Here is an example of the data I'm working with.
my @aVmList = qw(
vmserver1.domain.com
vmserver2
vm-server-three.otherdomain.com
server_four.domain.com
server5
server6
some-silly-vm-name
another_server.maybewithadomain.com
);
I would like to extract only the machine name from each element, ending up with the following.
vmserver1
vmserver2
vm-server-three
server_four
server5
server6
some-silly-vm-name
another_server
I found the regex /(.*?)\./
which almost works, but only when all of the names are fully qualified.
foreach ( @aVmList ) {
$_ =~ /(.*?)\./;
my $sVmName = $1;
print $sVmName;
}
I thought I needed to use a look-behind for the dots. I came up with the following
$_ =~ /([A-Za-z0-9-_]+)(?!=\.)/;
which seemed to work in the regex tester, but when I ran my Perl script it still matched the whole string.
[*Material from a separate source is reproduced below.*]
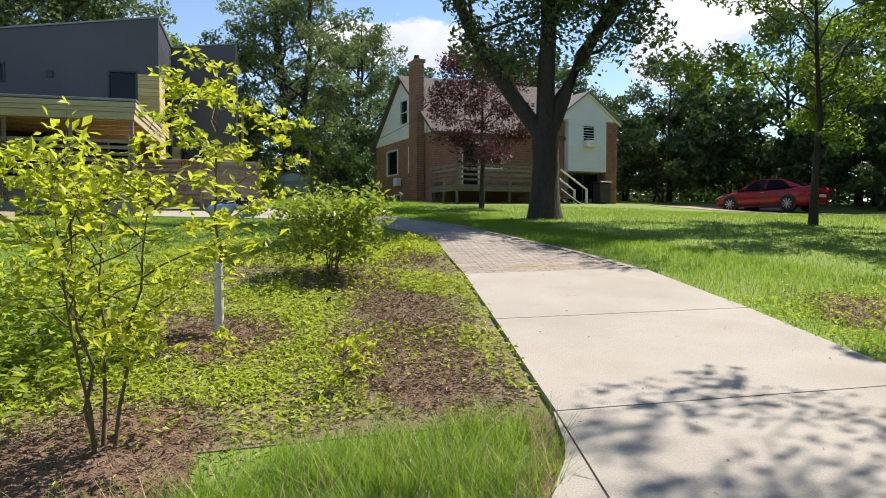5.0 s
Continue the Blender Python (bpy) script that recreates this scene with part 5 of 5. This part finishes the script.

I don't like the path I'm headed down with the regex pattern above, because now I'm assuming that the host names will only contain "word" characters or a hyphen.
I know I shouldn't have to account for special characters in host names, but I'm trying to base the regex pattern on matching anything before the first dot in a domain name suffix.something.com
.
I also found Regular expression to extract hostname from fully qualified domain name which sounded like what I wanted, but neither of the suggestions from there seemed to work.
I tried:
$_ =~ (.+?)(?=\.)
and
$_ =~ ^([^.]+)\..*$
The negated character class [^...]
matches any character except those listed. Then
my ($name) = $_ =~ /([^.]+)/;
matches all characters up to the first .
and stops at it, thus there is no reason to explicitly match the dot (nor the rest of the line). The match is captured and assigned to $name
.
When the match operator is used in the list context it returns the list of all matches
my @matches = $var =~ m/$pattern/g;
Even if there is only one match we need the list context so that the match is returned, thus the parenthesis in my ($name) = ...
, to impose the list context on the match operator. In the above example this is done by assigning to an array. Otherwise we'd have the scalar context, in which case the match operator behaves differently. See this in perlop and see perlretut.
The m
above may be omitted and most often is. But note that this is not always the case, for example when different delimeters are used. I suggest a good read through perlretut
.
The default input and pattern-searching space ($_
) in your loop holds the currently processed element. Regex by default works with $_
so $_
need not be specified. See General Variables in perlvar, and see a regex-related comment in the perlop
link. So you can do
foreach (@vm_list) {
/([^.]+)/; # OK but better assign directly from the match
my $host_name = $1;
}
However, it is clearer to assign directly from the match, as in the answer.